Takeaway: Advise employees to be skeptical of anyone who tries to give them something. Depending on how big the stakes are, an experienced criminal may even spend weeks laying the ground work to form a reciprocal relationship with staff that can result in access to sensitive or secure areas.
3. They use humor
People generally enjoy the company of those who have a good sense of humor. The social engineer knows this all too well and uses it to gain information, get past a gatekeeper, or even just to get out of trouble. Brushwood refers to it as the 'liking' fixed action pattern.
"People who we like, or think we like, we are much more likely to grant a favor to because we feel a familiarity to them," he said.
Brushwood has used humor to get out of speeding tickets many times. His trick is to show a funny license picture and then even finds a way to hand the officer a Monopoly "Get out of Jail Free" card as part of his side-of-the-road shtick.
"Police deal all day with the boo-hoo stories," he said. "But my approach is to be upbeat.
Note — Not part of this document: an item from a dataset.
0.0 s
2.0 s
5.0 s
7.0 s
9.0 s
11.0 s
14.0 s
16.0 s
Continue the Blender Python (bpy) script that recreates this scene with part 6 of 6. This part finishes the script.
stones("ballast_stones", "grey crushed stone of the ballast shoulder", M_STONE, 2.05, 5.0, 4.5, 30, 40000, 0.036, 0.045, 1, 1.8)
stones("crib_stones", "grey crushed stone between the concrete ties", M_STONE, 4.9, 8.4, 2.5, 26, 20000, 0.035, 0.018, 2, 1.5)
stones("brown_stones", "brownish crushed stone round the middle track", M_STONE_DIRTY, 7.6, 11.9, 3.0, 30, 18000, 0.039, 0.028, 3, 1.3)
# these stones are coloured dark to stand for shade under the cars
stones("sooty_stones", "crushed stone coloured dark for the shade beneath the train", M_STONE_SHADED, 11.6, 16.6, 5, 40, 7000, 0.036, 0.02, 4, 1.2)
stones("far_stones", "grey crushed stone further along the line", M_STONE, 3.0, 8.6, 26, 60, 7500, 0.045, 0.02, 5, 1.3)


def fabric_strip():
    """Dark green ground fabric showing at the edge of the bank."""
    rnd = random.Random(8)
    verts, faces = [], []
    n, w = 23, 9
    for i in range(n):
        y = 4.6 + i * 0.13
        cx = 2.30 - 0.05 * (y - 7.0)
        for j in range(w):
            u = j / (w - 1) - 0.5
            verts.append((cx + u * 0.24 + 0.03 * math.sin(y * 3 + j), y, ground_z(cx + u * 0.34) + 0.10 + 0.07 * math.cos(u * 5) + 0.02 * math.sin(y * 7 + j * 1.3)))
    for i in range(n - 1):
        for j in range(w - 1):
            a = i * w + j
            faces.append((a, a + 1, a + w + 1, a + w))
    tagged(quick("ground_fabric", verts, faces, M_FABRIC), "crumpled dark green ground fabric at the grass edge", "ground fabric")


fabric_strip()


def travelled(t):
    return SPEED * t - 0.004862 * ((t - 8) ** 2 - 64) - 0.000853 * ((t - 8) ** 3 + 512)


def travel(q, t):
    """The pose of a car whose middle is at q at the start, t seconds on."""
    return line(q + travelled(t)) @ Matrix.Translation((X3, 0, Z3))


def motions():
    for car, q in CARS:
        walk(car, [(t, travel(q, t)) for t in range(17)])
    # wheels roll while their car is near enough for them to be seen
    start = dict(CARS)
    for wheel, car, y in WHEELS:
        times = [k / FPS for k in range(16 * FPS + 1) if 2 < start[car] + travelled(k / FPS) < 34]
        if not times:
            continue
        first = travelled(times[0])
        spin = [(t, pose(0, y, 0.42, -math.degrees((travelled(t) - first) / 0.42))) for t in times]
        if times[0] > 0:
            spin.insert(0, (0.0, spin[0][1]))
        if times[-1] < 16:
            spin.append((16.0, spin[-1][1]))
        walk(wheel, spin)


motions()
To give them the impression that I am not worried and would rather hang out and make them laugh."
Brushwood estimates he gets out of speeding tickets 80 to 90 percent of the time with this tactic.
Takeaway: In a breach or criminal scenario, the social engineer might try and chat with an employee to get information out of him. One good example is the fake IT call, where the caller asks for an employee's password. It is much more likely that sensitive information will be volunteered if the conversation is fun, and puts the employee at ease.
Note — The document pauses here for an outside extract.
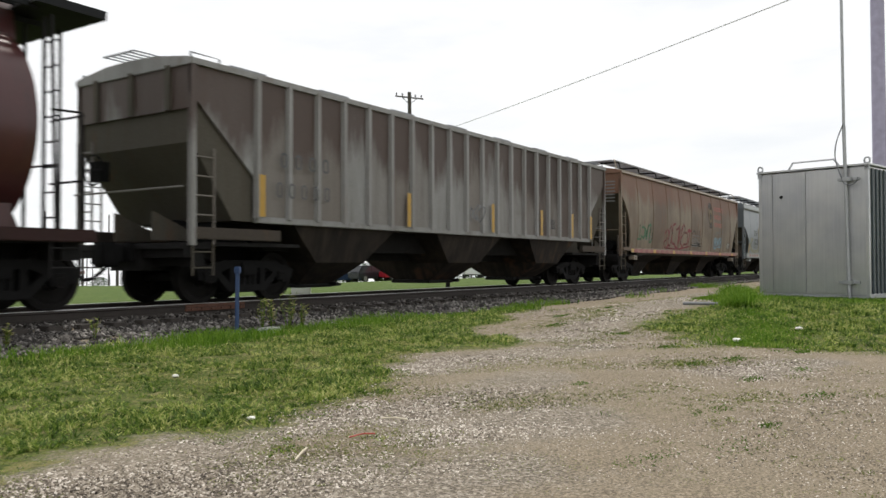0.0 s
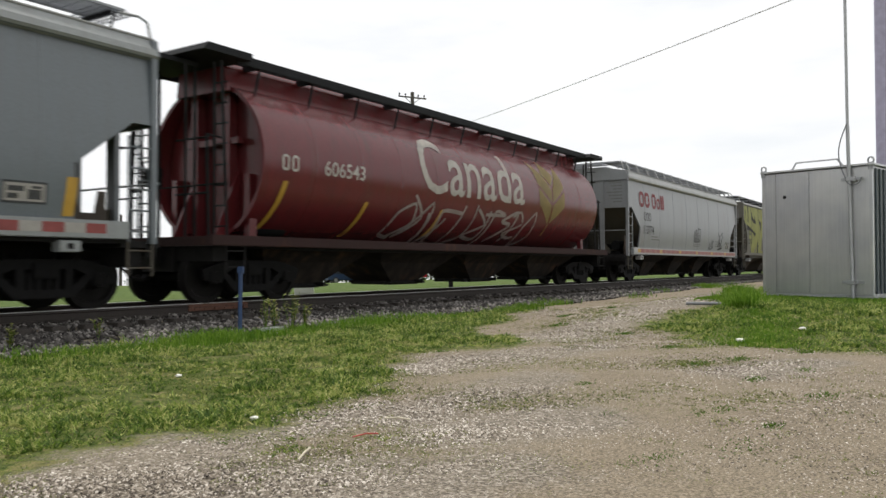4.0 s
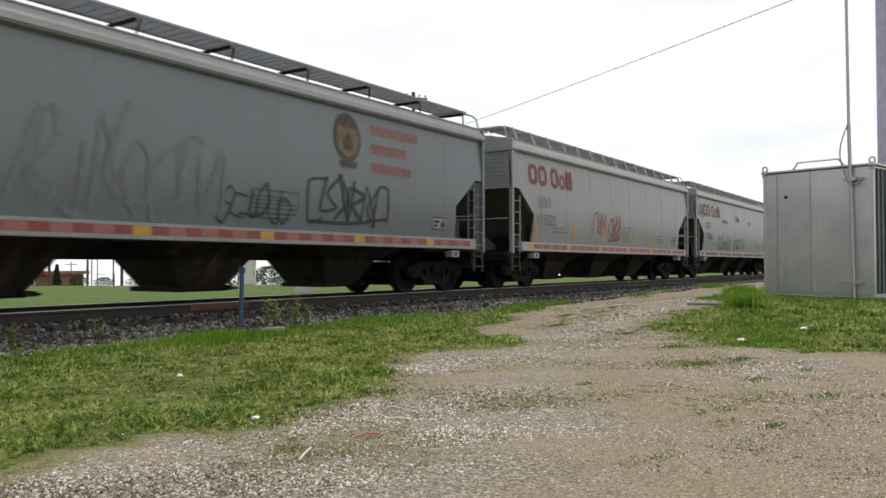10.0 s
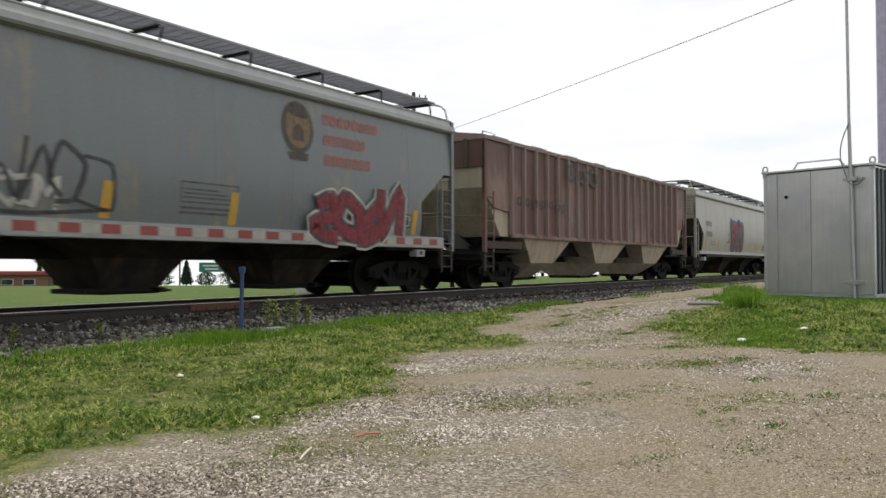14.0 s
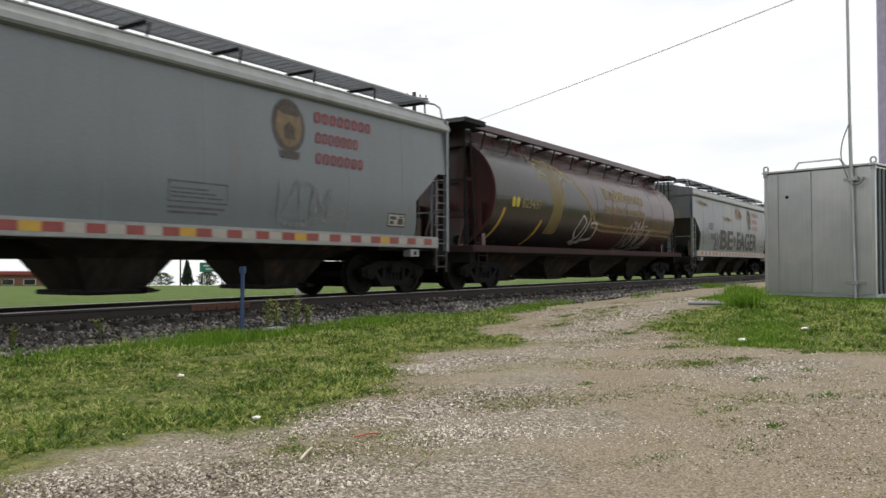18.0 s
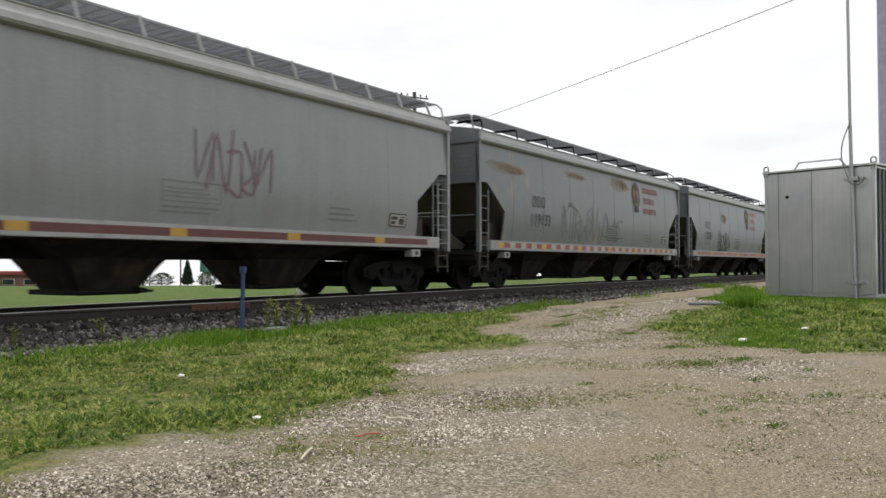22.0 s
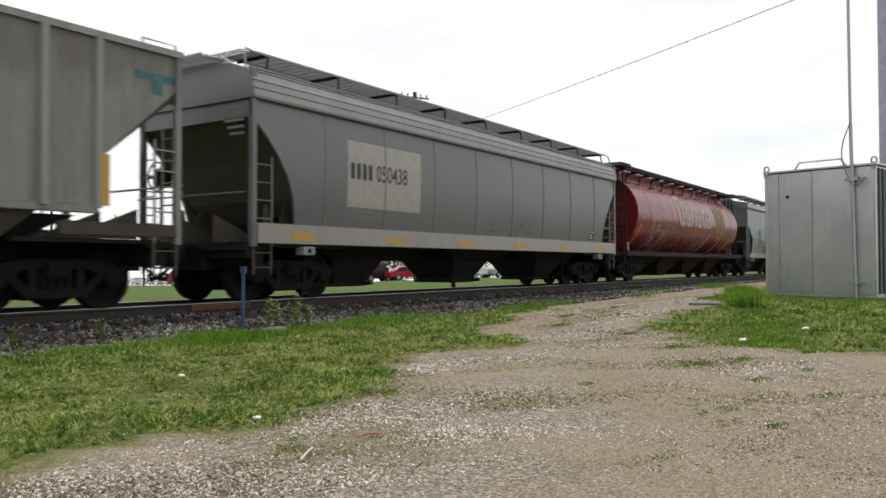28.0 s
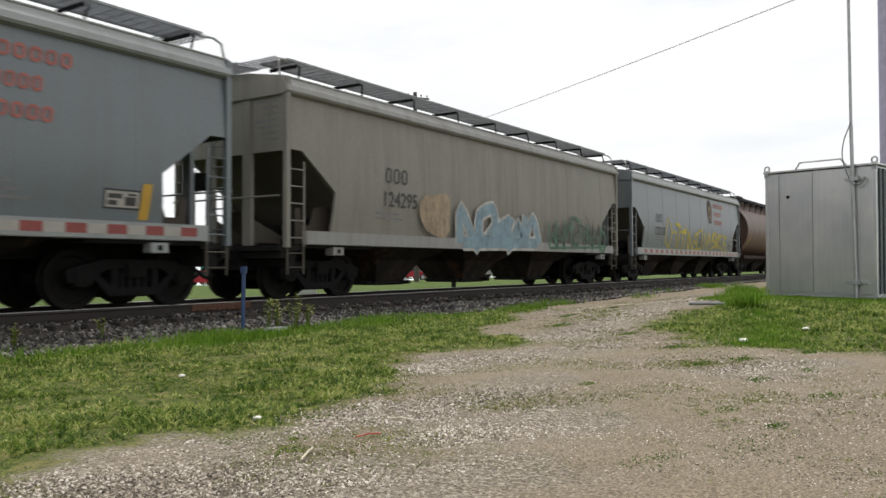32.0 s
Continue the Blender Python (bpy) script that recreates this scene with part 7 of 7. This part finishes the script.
    decal(c, "graffiti", bubbles(1.1, 1.1, 1, 253), 4.3, 1.3, "spray_tan", sill_y, 0.040)
    decal(c, "graffiti", scribble(4.4, 0.85, 5, 0.10, 254), 10.7, 1.2, "spray_dgreen", sill_y, 0.044)
    decal(c, "graffiti", scribble(4.2, 0.75, 5, 0.05, 255), 10.8, 1.25, "spray_black", sill_y, 0.048)
    # 26
    c = wagon("covered_hopper", grey.format("with yellow graffiti"), 467.39)
    s = hopper(c, 16.35, "soo_grey", tape_style="soo")
    marks(c, 2.66, 2.38, "122318")
    badge(c, 10.6, 3.2)
    railway_name(c, 11.3, 3.42, "ink_pale_red")
    decal(c, "graffiti", scribble(5.0, 1.0, 5, 0.10, 261), 4.0, 1.3, "ink_yellow")
    decal(c, "graffiti", scribble(4.2, 0.9, 4, 0.09, 262), 9.5, 1.3, "ink_yellow")
    # 27
    c = wagon("cylindrical_hopper", "dark brown round-bodied grain hopper", 485.40)
    cylinder(c, 16.6, "brown", (1.0, 6.0))


ground()
stones()
grasses()
track()
shed()
utility_poles()
small_things()
background()
moving_van()
train()


def motions():
    turn = 0.457
    times = [i * 0.5 for i in range(65)]
    for w, at in TRAIN:
        walk(w, [(t, pose(at - run(t), TRACK_Y, 0)) for t in times])
    for i, w in enumerate(WHEELSETS):
        dx = (-0.89, 0.89)[i]
        walk(w, [(k / 30, pose(dx, 0, 0.457, 0, -math.degrees(run(k / 30) / turn) % 360, 0)) for k in range(961)])
    for ob in scene.objects:
        if ob.name.startswith("wheelset") and ob not in WHEELSETS:
            src = WHEELSETS[0] if ob["axle"] == 0 else WHEELSETS[1]
            ob.rotation_mode = "QUATERNION"
            ob.animation_data_create()
            ob.animation_data.action = src.animation_data.action
            ob.animation_data.action_slot = src.animation_data.action_slot
    van = [(0.0, 40.0, 112.0), (20.0, 52.0, 94.0), (22.0, 57.5, 85.0), (25.0, 60.5, 77.5), (27.5, 62.0, 74.8), (30.0, 63.0, 73.0), (32.0, 63.2, 72.7)]
    walk(VAN, [(t, pose(x, y, float(land(x, y)), 0, 0, 128)) for t, x, y in van])


motions()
4. They make a request and offer a reason
Brushwood was recently inspired by the results of a recent Harvard study, also included in Cialdini's 'Influence,' which found people are likely to concede to a request if the word 'because' is used when asking. The study looked at groups of people waiting to use a copy machine in a library and how they responded when someone approached and asked to cut in line.
In the first group, the person would say: "Excuse me, I have five pages. May I use the Xerox machine because I'm in a rush?" In that group, 94 percent said yes and allowed the person to skip ahead in line. In another group, the line-cutter asked: "Excuse me, I have five pages. May I use the Xerox machine?" However, only 60 percent said yes to the person looking to cut. In a third group, the question was: "Excuse me, I have five pages. May I use the Xerox machine because I need to make copies?" Even though the reason was seemingly ridiculous, 93 percent still said yes to the line-cutter.
"Turns out magic word is because," said Brushwood. "It didn't matter what she said next. Just like if you see someone marching around like they own the place, it's safe to assume they belong there. Likewise, if someone says 'because' people assume they have some legitimate reason."
Brushwood points out that the fixed action pattern at work in this scenario is the simply the perception of a reason. Even if the reason given is nonsense, hearing the word 'because' prompts people to respond favorably.
Takeaway: It's important to slow down and look and listen to what is happening and what is being said in a work environment. During a hectic day, it may seem easier to wave someone by, or give up information when it is requested. But awareness and presence of mind are paramount to prevent a criminal from taking advantage of you.